How does an approved Model or Policy get into production?

Approved objects can be exported as artifacts (scorecards, JSON definitions, or model bundles) suitable for deployment into your LOS or scoring engine (examples include MeridianLink, Fiserv, Origence). The exact bundle depends on the deployment target you select. [UNCONFIRMED] Exact deployment mechanics are environment-dependent — check with your platform admin.

Can I use custom Python libraries in my Feature or Data Element logic?

Standard libraries (numpy, pandas, pyspark, math, datetime) are available out of the box. Adding new libraries is an admin / environment task; ask your platform admin to confirm the policy for custom dependencies.


Admin and configuration

How do I set up an approval workflow for my team?

Go to Settings → Approval Workflow, create a workflow, pick the object types it covers, then add Responsibilities (the reviewers).

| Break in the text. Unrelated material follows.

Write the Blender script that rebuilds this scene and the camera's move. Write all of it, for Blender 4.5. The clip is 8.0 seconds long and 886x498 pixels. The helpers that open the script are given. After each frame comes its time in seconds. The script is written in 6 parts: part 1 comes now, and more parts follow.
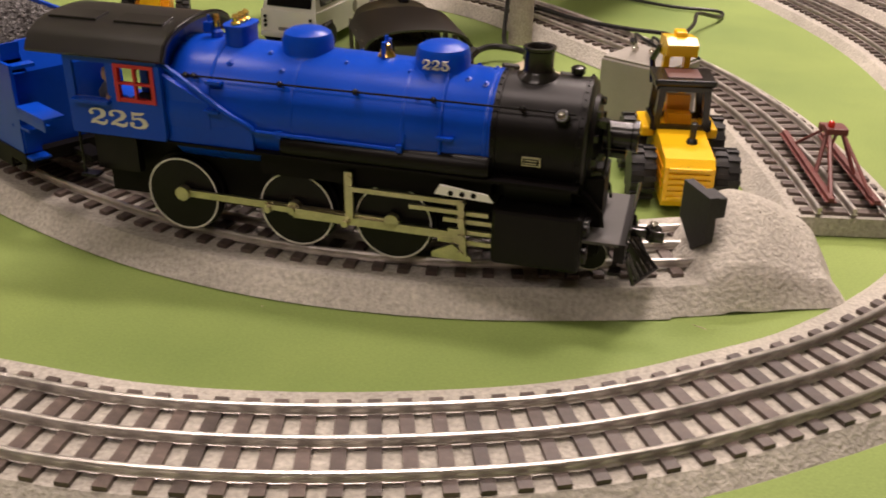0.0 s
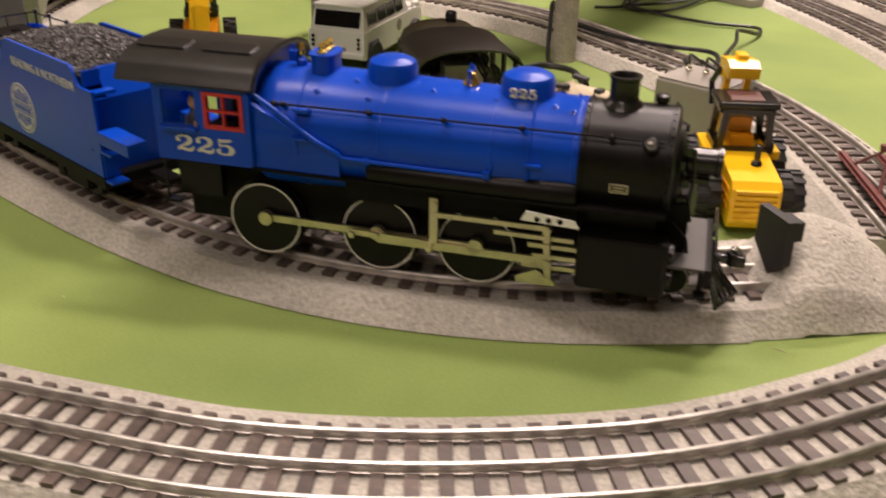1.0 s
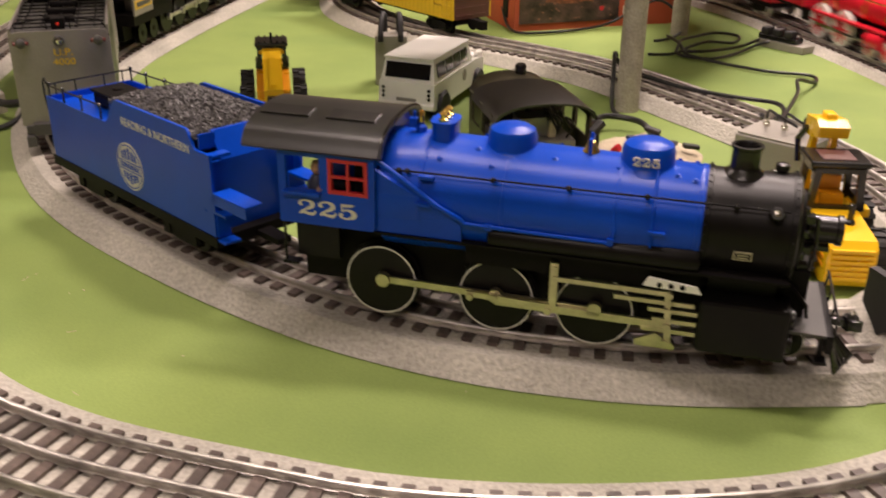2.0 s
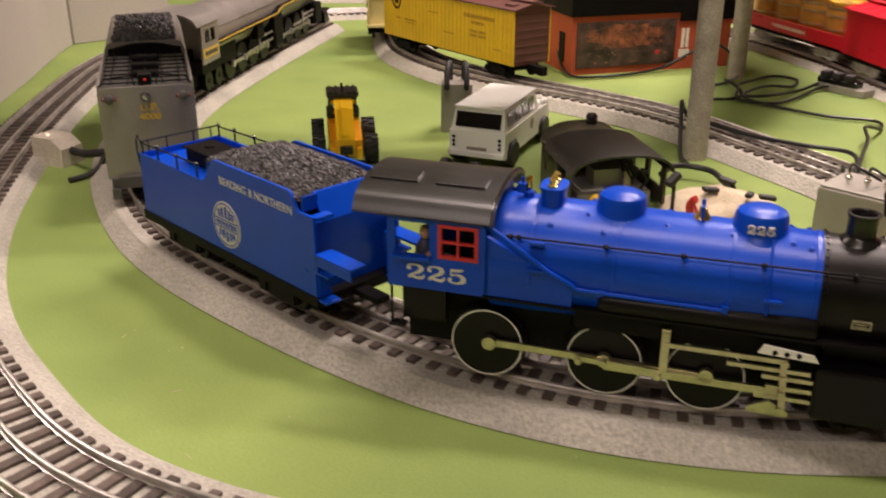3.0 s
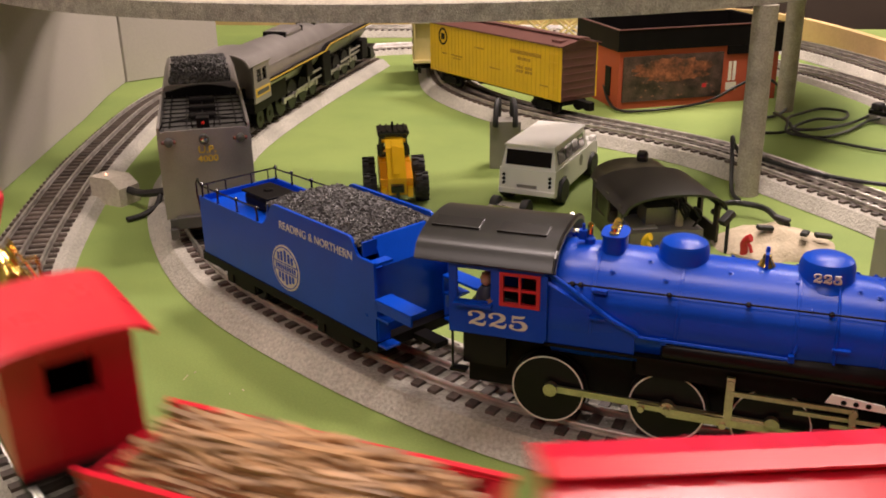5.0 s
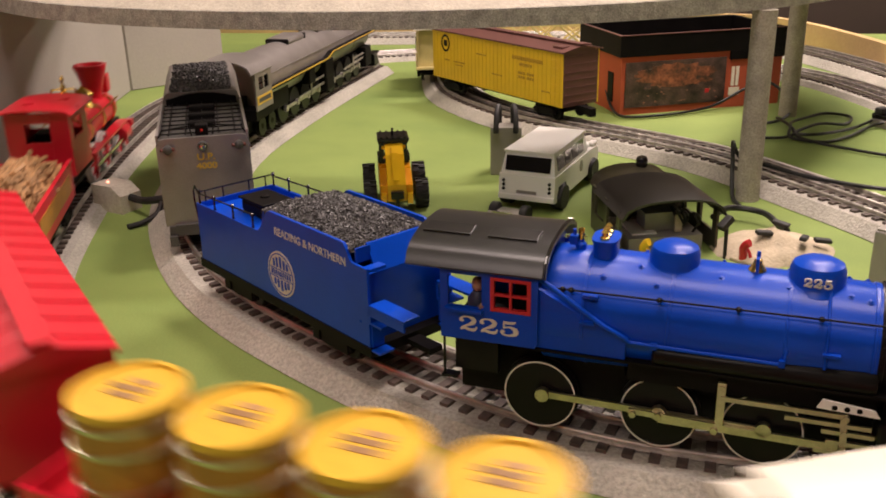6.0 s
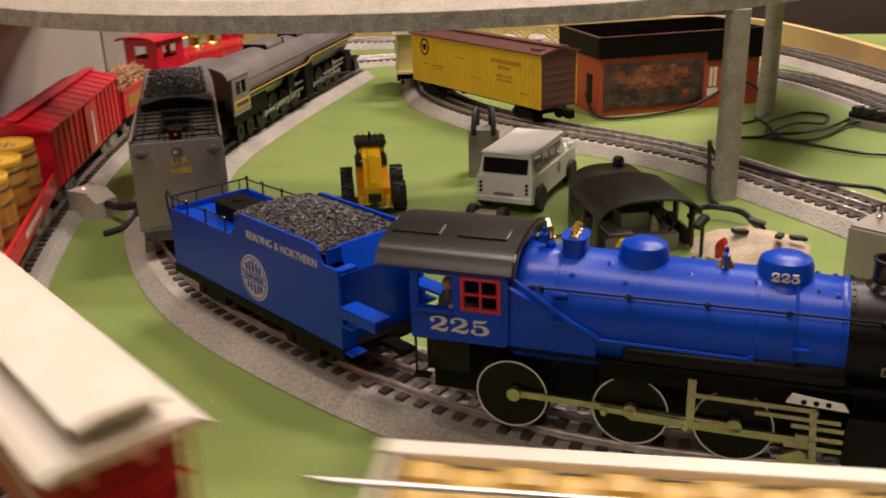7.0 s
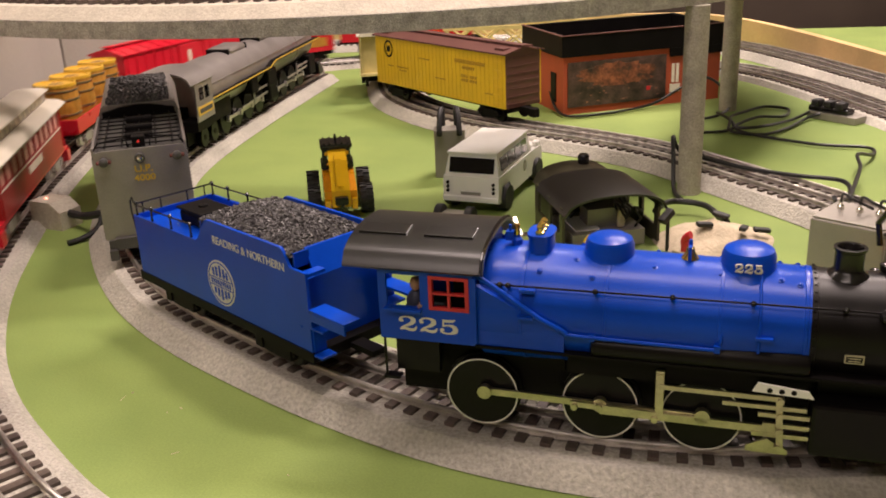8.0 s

Each Responsibility can have veto power and a sequence number. Activate the workflow so it appears in the workflow dropdown when authors register an object. See Configure an Approval Workflow.

Can I retire an old approval workflow without breaking pending requests?

Yes. Set the workflow to Inactive: it disappears from new selections but in-flight approvals continue with the workflow they were submitted under. Use the Usage Statistics view to migrate existing objects to a successor workflow if needed.

What is the difference between a Simulation and a Monitoring Dashboard?

A Simulation is an ad-hoc job: pick a dataset, run, get results. A Monitoring Dashboard is a recurring, multi-object view that pulls fresh production data on a schedule and is the right home for ongoing health tracking and alerting.

Where do I report a bug or ask for help?

See Common Troubleshooting first for known errors and resolutions. If your issue isn't covered, capture the exact error text (with any API-XX code), the object you were working on, and the action that triggered it, and share with your platform admin or support contact.